Conclusion: with the top climbers the AI really isn't that bad on mountain stages and the result was quite exciting with Contador taking the GC on the final stage, despite sitting up on descent they do have exciting finishes. Unfortunately they wait until the end of other races although it's not too bad with races acted out somewhat realistically just with little attacking.
Next I'm planning to try either one teammate for each rider or a more varied peloton, 20 top climbers, 20 top sprinters, 20 top cobblers, although I don't think you can put them on different teams, so I'll look into that.
Just something that interested me and I decided to share I'll likely update this with more tests in the near future.
Just one rider per team won't produce any breakaways, I guess. They'll all be counted as leaders with the order to do nothing except win the stage, which produces these late attacks. I wonder if even two riders per team would be enough to trigger an early break.
Ripley wrote:
Just one rider per team won't produce any breakaways, I guess. They'll all be counted as leaders with the order to do nothing except win the stage, which produces these late attacks. I wonder if even two riders per team would be enough to trigger an early break.
Anyway, I've managed to make a small peloton work 90% realistically. by placing them in a large peloton of 50 rated riders.

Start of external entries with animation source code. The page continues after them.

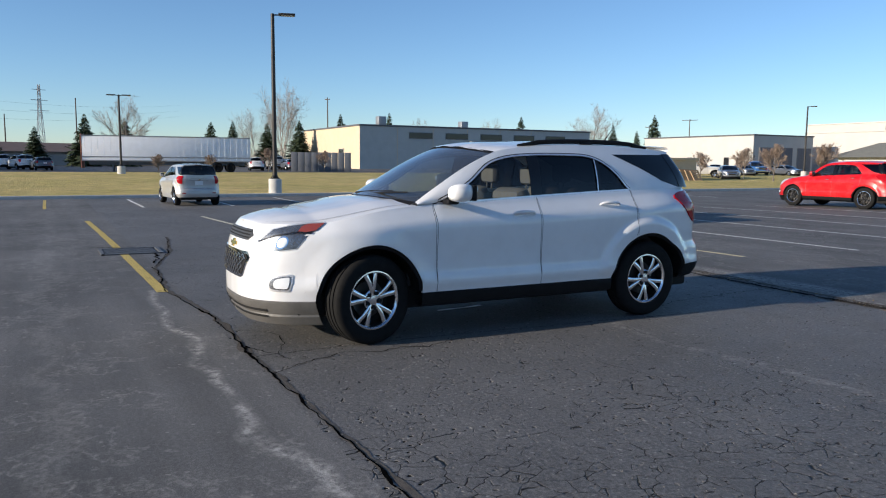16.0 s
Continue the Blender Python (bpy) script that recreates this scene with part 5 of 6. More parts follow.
for az, d, s in ((100.4, 78, 0.75), (140.8, 74, 1.35), (138.9, 80, 1.25), (143.9, 78, 1.4), (136.0, 84, 1.1), (104.5, 92, 1.1), (108.5, 90, 1.0), (133.5, 88, 1.0), (92.0, 150, 1.1)):
    again(bare_shrub, upright(*polar(az, d, -6.4, 3.6)[:2], rnd.uniform(0, 360), s))

# ---------------------------------------------------------------- lamps, poles, wires
POLE = speckled("dark_bronze_pole", (0.035, 0.032, 0.030), 0.5, 5, 0.3, 0.4)
WOOD_POLE = speckled("weathered_pole_wood", (0.11, 0.09, 0.075), 0.9, 4, 0.3, bump=0.3, fine=40)
GALV = speckled("galvanised_steel", (0.33, 0.34, 0.35), 0.5, 8, 0.2, 0.7)
BOX_GREY = speckled("grey_box_paint", (0.30, 0.31, 0.32), 0.6, 8, 0.15)
CABLE = Mat("cable", (0.02, 0.02, 0.02), 0.6).m
# bright metal stands in for the sun glinting on these cables
GLINT_CABLE = Mat("bare_aluminium", (0.85, 0.85, 0.84), 0.42, 1.0).m
LAMP_GLASS = Mat("lamp_lens", (0.5, 0.5, 0.48), 0.3).m


def lamp_post(x, y, h, arm, base=0.86, boxes=False, double=False, base_r=0.34, pole_r=0.10, label="dark steel car park lamp on a concrete base"):
    """A car park lamp: concrete base, square pole, flat head on a short arm."""
    root = new("street_lamp")
    tagged(root, label, "street lamp", "car park lamps")
    z = ground_z(x, y) + (0.10 if x > XE(y) else 0.0)
    root.matrix_basis = Matrix.Translation((x, y, z))
    if base:
        bm = bmesh.new()
        tube(bm, [(0, 0, -0.1), (0, 0, base - 0.03), (0, 0, base)], [base_r, base_r, base_r - 0.03], 28)
        part("base", bm, CONCRETE, root, "pale round concrete base")
        bm = bmesh.new()
        box(bm, -0.17, -0.17, base, 0.17, 0.17, base + 0.03, 0.006)
        for i in (-1, 1):
            for j in (-1, 1):
                tube(bm, [(0.13 * i, 0.13 * j, base), (0.13 * i, 0.13 * j, base + 0.09)], 0.018, 6)
        box(bm, -0.11, -0.11, base + 0.03, 0.11, 0.11, base + 0.16, 0.02)
        part("base_plate", bm, POLE, root)
    bm = bmesh.new()
    tube(bm, [(0, 0, base), (0, 0, h * 0.5), (0, 0, h)], [pole_r, pole_r * 0.94, pole_r * 0.8], 12)
    part("pole", bm, POLE, root)
    for sgn in ((1, -1) if double else (1,)):
        d = Vector((arm[0], arm[1], 0)).normalized() * sgn
        bm = bmesh.new()
        tube(bm, [(0, 0, h - 0.06), tuple(d * 0.35 + Vector((0, 0, h - 0.04)))], 0.03, 8)
        part("arm", bm, POLE, root)
        m = Matrix.Translation(d * 0.62 + Vector((0, 0, h - 0.03))) @ Matrix.Rotation(math.atan2(d.y, d.x), 4, "Z")
        bm = bmesh.new()
        box(bm, -0.36, -0.20, -0.035, 0.36, 0.20, 0.045, 0.02, m)
        head = part("lamp_head", bm, POLE, root)
        bm = bmesh.new()
        box(bm, -0.26, -0.15, -0.05, 0.30, 0.15, -0.036, 0.0, m)
        part("lens", bm, LAMP_GLASS, head)
    if boxes:
        for zz, s, o in ((boxes, 0.34, (-0.2, -0.12)), (boxes - 0.45, 0.42, (-0.26, -0.05))):
            bm = bmesh.new()
            box(bm, o[0] - s / 2, o[1] - s / 2, zz - s / 2, o[0] + s / 2, o[1] + s / 2, zz + s / 2, 0.03)
            part("junction_box", bm, BOX_GREY, root)
        bm = bmesh.new()
        tube(bm, [(-0.12, 0, boxes - 0.75), (0.16, 0, boxes - 0.75)], 0.02, 6)
        part("bracket", bm, POLE, root)
    return root


p_lamp = lamp_post(-12.3, 13.1, 9.5, (0, 1), 0.98, 5.0, base_r=0.37, pole_r=0.125, label="dark steel lamp with junction boxes on a concrete base")
lamp_post(-16.6, 76.4, 11.2 - ground_z(-16.6, 76.4), (1, 0.25), 0.0, double=True, label="tall twin-headed lamp on a traffic island")
lamp_post(-15.0, 128, 11.8, (1, 0.25), 0.0, double=True, label="tall twin-headed lamp far across the car park")
lamp_post(37.2, 67.6, 10.6 - ground_z(37.2, 67.6), (-1, 0.5), 1.0, base_r=0.42)
lamp_post(32.5, 26.3, 9.3 - ground_z(32.5, 26.3), (-0.6, 0.8), 0.95, boxes=3.4, base_r=0.40, label="dark steel lamp with a junction box on a concrete base")
lamp_post(27.5, -5.4, 7.9, (-0.3, -1), 0.68, base_r=0.29)
lamp_post(66.0, -2.1, 7.0 - ground_z(66, -2.1), (0.2, 1), 0.7, double=True)
lamp_post(53.5, -75.0, 8.2, (-0.8, -0.6), 0.7)
lamp_post(138.3, 52.1, 12.0, (0, 1), 0.0, pole_r=0.16, label="tall thin lamp in front of the storage building")


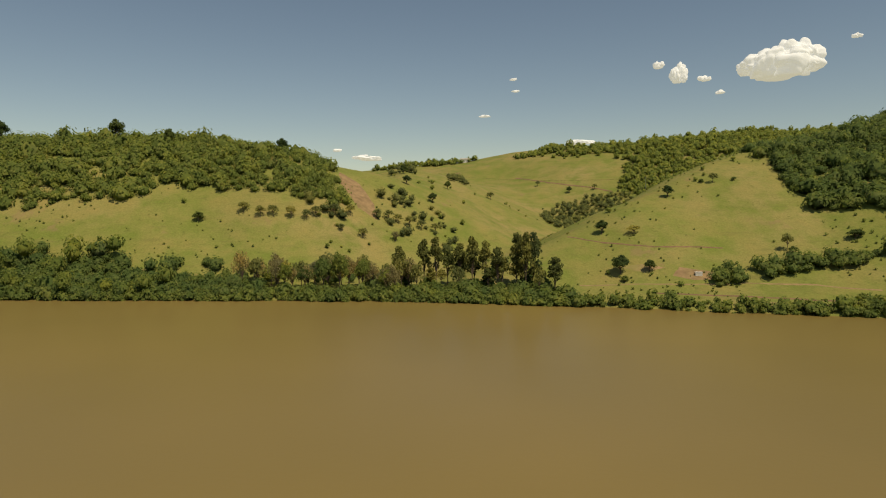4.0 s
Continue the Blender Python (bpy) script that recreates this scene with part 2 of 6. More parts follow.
RIDGES_NORTH = [
    [(-560, 640, 40, 220), (-900, 800, 98, 300), (-1300, 1000, 115, 400), (-1800, 1200, 128, 400), (-2250, 1400, 150, 450), (-3000, 1800, 165, 500), (-4000, 2000, 150, 500)],
    [(-4850, 500, 130, 400), (-4750, 1000, 150, 500), (-4500, 1500, 160, 500), (-3900, 2000, 150, 600)],
    [(-920, 980, 130, 300), (-820, 1040, 146, 300), (-760, 1060, 132, 300), (-620, 1220, 126, 330), (-420, 1500, 158, 420), (-100, 1650, 150, 420), (250, 1500, 120, 420)],
    [(-60, 690, 62, 190), (20, 760, 94, 230), (150, 800, 125, 290), (290, 850, 138, 330), (450, 820, 129, 320), (650, 790, 112, 320), (900, 800, 104, 350), (2000, 900, 110, 400)],
    [(-230, 510, 12, 110), (-150, 535, 22, 125), (-60, 550, 24, 125), (20, 560, 30, 150)],
    [(-330, 560, 28, 140), (-240, 640, 36, 170), (-160, 760, 52, 220), (-60, 1000, 60, 300)],
]


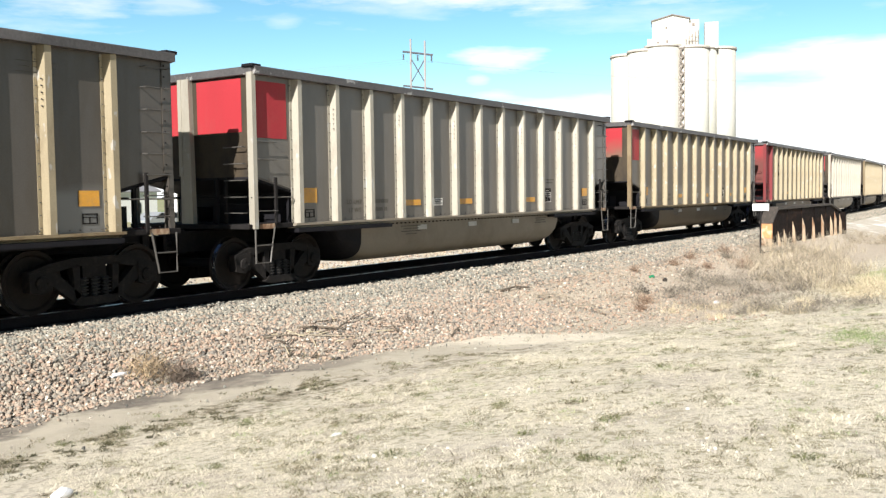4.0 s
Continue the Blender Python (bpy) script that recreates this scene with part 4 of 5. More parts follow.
    part("round_stencil", bm, M_FADED, car)
    stencil_bars(car, pose(X(5.58), y, 2.14), (0.24, 0.2, 0.24), 0.025, 0.045, M_FADED, 0.5)
    stencil_bars(car, pose(X(2.85), y, 1.42), (0.5, 0.42), 0.03, 0.09, M_FADED, 0.5)
    e = lambda x, yy, z: Matrix.Translation((X(x), yy, z)) @ FACE_END
    write_on(car, "DO NOT", 0.12, M_WHITE, e(1.242, -0.20, 2.06), "", 0.50)
    write_on(car, "HUMP", 0.12, M_WHITE, e(1.242, -0.27, 1.92), "", 0.36)
    return car


def number_hopper(car, mark, number):
    y = -1.487
    write_on(car, mark[:2], 0.25, M_LETTER, pose(X(3.22), y, 2.18), "", 0.56)
    write_on(car, mark[2:], 0.17, M_LETTER, pose(X(4.22), y, 2.20), "", 0.44)
    write_on(car, number[:2], 0.25, M_LETTER, pose(X(3.40), y, 1.74), "", 0.38)
    write_on(car, number[2:], 0.25, M_LETTER, pose(X(4.16), y, 1.74), "", 0.58)
    e = Matrix.Translation((X(0.426), -0.16, 3.47)) @ FACE_END
    write_on(car, mark + " " + number, 0.12, M_WHITE, e, "", 1.0)


# ---- ground, track ----
def axis_steps(fine0, fine1, step, far, grow=1.22):
    a = list(np.arange(fine0, fine1 + 1e-6, step))
    d, x = step, a[-1]
    while x < far:
        d *= grow
        x += d
        a.append(x)
    d, x = step, a[0]
    while x > -far:
        d *= grow
        x -= d
        a.insert(0, x)
    return np.array(a)


gx, gy = axis_steps(-4, 60, 0.22, 2500), axis_steps(-4, 20, 0.16, 2500)
mx, my = np.meshgrid(gx, gy)
gz = ground_height(mx, my)
rough = np.array([[noise.noise((x * 0.9, y * 0.9, 3.0)) * 0.018 + noise.noise((x * 3.1, y * 3.1, 7.0)) * 0.012 for x in gx] for y in gy])
reach = smooth((60 - np.hypot(mx - 12, my - 6)) / 30)
off = np.abs(track_offset(mx, my))
gz = gz + rough * reach * np.where(off < 2.2, 0.15, 1.0) - 0.02
nx = len(gx)
verts = np.stack([mx.ravel(), my.ravel(), gz.ravel()], 1).tolist()
faces = [(j * nx + i, j * nx + i + 1, (j + 1) * nx + i + 1, (j + 1) * nx + i) for j in range(len(gy) - 1) for i in range(nx - 1)]
ground = soup("ground", verts, faces, M_GROUND)
for p in ground.data.polygons:
    p.use_smooth = True
tagged(ground, "dry stubbly grass, bare dirt path and gravel", "ground", kind="structure")


def sweep(name, profile, off, mat, parent, s0=-60.0, s1=420.0, step=4.0):
    """A profile of (across, up) swept along the track."""
    vs, fs = [], []
    n = len(profile)
    ss = np.arange(s0, s1 + 0.1, step)
    for s in ss:
        for a, z in profile:
            vs.append(track_point(s, off + a, z)[:3])
    for k in range(len(ss) - 1):
        for i in range(n):
            j = (i + 1) % n
            fs.append((k * n + i, k * n + j, (k + 1) * n + j, (k + 1) * n + i))
    return soup(name, vs, fs, mat, parent)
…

I tested this on a 19km course which was flat for 14km before climbing the mur de Huy and finishing after a further 500m flat.
I created a peloton with 100 riders all with 50 stats and added on 4 riders: Valverde (84hl) , Gerrans (81hl), Pellizotti (77hl) and Kangert (76hl), they all raced realisticly each time I tested, they sat at the front of the peloton but didn't do any work while riders attacked and other teams chased, then when they neared the end they would attack each other, usually with Valverde winning (but one time Gerrans beat him in a sprint).
I tried again added 15 riders for a Swiss championship, where the favourites Albasini and Frank sprinted for the win with Zaugg and the IAM team chasing hard behind.
It's not a perfect solution, especially as it only works in single race mode (unless you plan to add 100 riders into your career each time the NCs come round ) but just thought I'd mention it.